Przy Malezji z wynikiem 76 proc. i Chinach 75 proc. ilość Polaków, którzy deklarują posiadanie oszczędności wypada bardzo słabo. Zaledwie 23 proc. rodaków twierdzi, że ma odłożone pieniądze.
Polacy wyjątkowo mało oszczędzają w porównaniu do mieszkańców innych krajów – wynika z globalnego sondażu miesięcznika Readers Digest. Zaledwie 23 proc. rodaków zadeklarowało, że ma jakieś oszczędności. Do czołówki należą Czesi i Kanadyjczycy. Aż 74 proc. tam ankietowanych w zaznaczyła, że ma oszczędności. Rekordzistami jednak są Chińczycy z wynikiem 75 proc. i Malezja 76 proc.
Nieco mniej, po 64 proc. badanych deklarowało oszczędzanie w Rosji i USA. Wielka Brytania ma rezultat nieco słabszy 59 proc., Niemcy 53 proc., Hiszpania 52 proc., Francja 49 proc. Polacy niezbyt chętnie oszczędzają. Zaledwie 23 proc. osób ankietowanych stwierdziło, że posiada oszczędności. Podobny wynik był również w Rumunii. Wśród objętych sondażem krajów gorzej jest tylko na Węgrzech jedynie 17 proc. respondentów deklarowało posiadanie oszczędności na przyszłość.

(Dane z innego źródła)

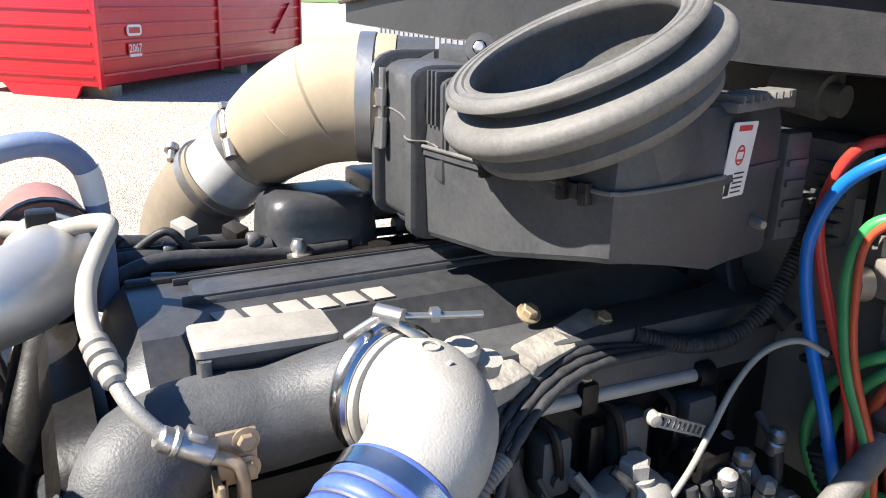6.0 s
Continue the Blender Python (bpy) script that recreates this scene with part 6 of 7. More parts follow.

Eksperci nie wiążą wyników sondażu ze stopniem zamożności społeczeństwa danego kraju. - Może jest to bardziej przejaw zwyczajów, podejścia do życia? Obraz tego, na ile staramy się sami materialnie zadbać o naszą przyszłość, a na ile jesteśmy wiecznie skłonni myśleć, że po prostu: jakoś to będzie - mówi Anna EsdenTempska z Reader's Digest.
Jednak jak wynika z ostatnich grudniowych danych aż o 13,5 mld zł zwiększyły się w Polsce depozyty bankowe gospodarstw domowych, a o 9,2 mld zł depozyty przedsiębiorstw. Nominalnie zadłużenie gospodarstw w bankach spadło o 0,7 proc., ale – jak wyjaśniają analitycy NBP – po uwzględnieniu różnic kursowych wzrosło o 0,2 proc. Choć koniec roku zwykle oznaczał też wyhamowanie kredytów dla przedsiębiorstw, to w grudniu 2011 r. wzrosły one realnie o 2,3 mld zł, to jest o 0,9 proc., co jest potwierdzeniem utrzymywania się ożywienia, zwłaszcza w segmencie kredytów inwestycyjnych.